Recommended Rice Cookers
If you’re looking for a reliable rice cooker for this recipe, here are our tested picks:
Frequently Asked Questions
Is neuro fuzzy logic just a marketing term?
No. Neuro fuzzy logic is a real technology that combines fuzzy logic rule systems with a simple neural network for adaptive learning. The rice cooker genuinely adjusts its behavior based on sensor data from previous cooking cycles. However, the neural network is very simple compared to what we associate with modern AI — it is a small, dedicated microcontroller, not a sophisticated machine learning system.
Can I tell the difference between fuzzy logic and neuro fuzzy rice?
In a single batch, the difference is minimal. Where neuro fuzzy shines is consistency over time. After 20-30 cooking cycles, a neuro fuzzy cooker has calibrated itself to your specific rice, water, and environment. The result is slightly more consistent rice quality batch after batch, especially if you switch between rice brands or varieties.
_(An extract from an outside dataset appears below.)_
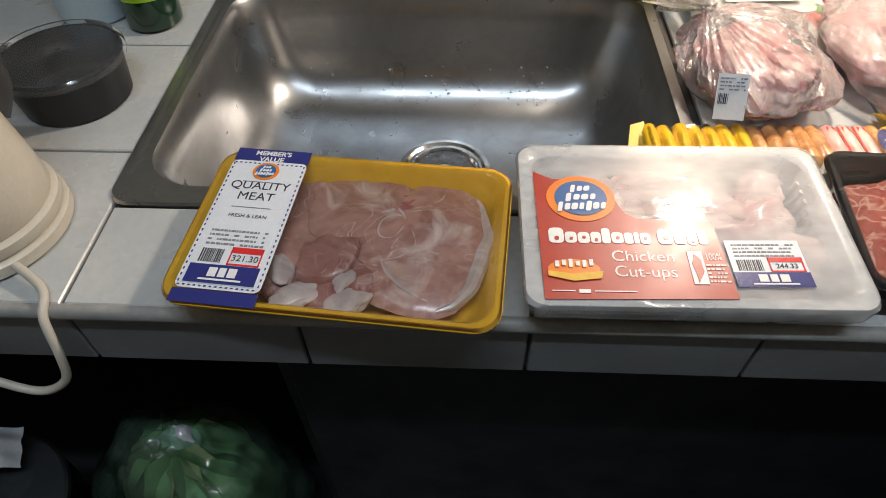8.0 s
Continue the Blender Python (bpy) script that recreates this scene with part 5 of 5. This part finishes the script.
def oil_jug():
    t = thing("oil_jug", "milky plastic jug of coconut oil with an olive green label", "jug", (0.810, -0.2185, TOP + 0.0005), 1.5, group="oil jugs on the short counter")
    w, d = 0.062, 0.118
    part("jug_body", loft([(rr(w - 0.014, d - 0.014, 0.014), 0.0), (rr(w - 0.003, d - 0.003, 0.016), 0.004), (rr(w, d, 0.016), 0.012), (rr(w, d, 0.016), 0.104), (rr(w - 0.004, d - 0.003, 0.018), 0.112)], True, False), JUG_OIL, t, "oil showing through milky plastic")
    n = 5
    part("shoulder", loft([(rr(w - 0.003, d - 0.002, 0.018), 0.108), (rr(w - 0.010, d - 0.008, 0.022), 0.119), (rr(w - 0.022, d - 0.024, 0.019, n, 0, 0.006), 0.124), (rr(0.038, 0.060, 0.018, n, 0, 0.026), 0.128), (rr(0.030, 0.030, 0.0149, n, 0, 0.038), 0.131), (rr(0.030, 0.030, 0.0149, n, 0, 0.038), 0.134)]), JUG_PLASTIC, t, "milky moulded shoulder")
    cap = turned([(0.0155, 0.132), (0.0165, 0.134), (0.0165, 0.149), (0.014, 0.152), (0.006, 0.153)], 32, 0.0, 0.038)
    part("cap", cap, CAP_WHITE, t, "white ribbed cap")
    part("handle", tube(smooth_line([(0.0, 0.004, 0.120), (0.0, -0.002, 0.138), (0.0, -0.018, 0.147), (0.0, -0.040, 0.145), (0.0, -0.051, 0.132), (0.0, -0.053, 0.108)], 6), 0.0095, 14), JUG_PLASTIC, t, "moulded loop handle")
    side = Matrix(((0, 0, -1, -w / 2), (-1, 0, 0, 0), (0, 1, 0, 0), (0, 0, 0, 1)))
    lab = part("label", moved(rect(-0.057, 0.004, 0.057, 0.114, 0.0006), side), OLIVE_LABEL, t, "olive green and white printed label")
    part("white_panel", moved(rect(-0.057, 0.080, 0.057, 0.114, 0.0012), side), PAPER, lab)
    part("white_stripe", moved(rect(-0.050, 0.038, 0.050, 0.050, 0.0012), side), PAPER, lab)
    o = lettering("PREMIUM COOKING OIL", 0.0098, OLIVE_LABEL, lab, 0, 0, 0, stretch=0.86, bold=0.0003)
    o.data.transform(side @ pose(0.0, 0.044, 0.0016))
    o = lettering("Organic", 0.0085, TAN_INK, lab, 0, 0, 0, slant=0.2)
    o.data.transform(side @ pose(0.004, 0.0755, 0.0014))
    part("small_print", moved(print_lines(-0.050, -0.020, 0.010, 0.034, 5, 0.0012, 9), side), TAN_INK, lab)
    o = lettering("COCONUT OIL", 0.0185, PAPER, lab, 0, 0, 0, stretch=0.86, bold=0.0004)
    o.data.transform(side @ pose(0.0, 0.061, 0.0014))
    part("palm_mark", moved(flat([(-0.004, 0.098), (0.0, 0.094), (0.005, 0.099), (0.010, 0.105), (0.003, 0.104), (0.0, 0.110), (-0.004, 0.104), (-0.010, 0.104)], 0.0018), side), DARK_INK, lab)
    part("name_bars", moved(bars(((-0.018, 0.087, 0.022, 0.092), (-0.010, 0.0835, 0.022, 0.0855)), 0.0018), side), GREY_INK, lab)
    part("round_mark", moved(flat(circle(0.011, 24, 0.036, 0.020), 0.0012), side), PAPER, lab)
    return t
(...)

Which Zojirushi models have neuro fuzzy logic?
The NS-ZCC series (5.5 and 10 cup) and the NL-BAC series (3 cup) are the most well-known neuro fuzzy models from Zojirushi. They sit in the $150-$250 price range, between the basic conventional models and the premium induction heating (IH) models.
Does a neuro fuzzy rice cooker learn my preferences?
Not your preferences, exactly. It learns the physical characteristics of how rice cooks in your specific environment — how quickly water heats, how steam builds, how the thermal curve behaves. It does not know you like firmer rice. It adjusts based on sensor feedback to produce more consistent results within its programmed ideal parameters.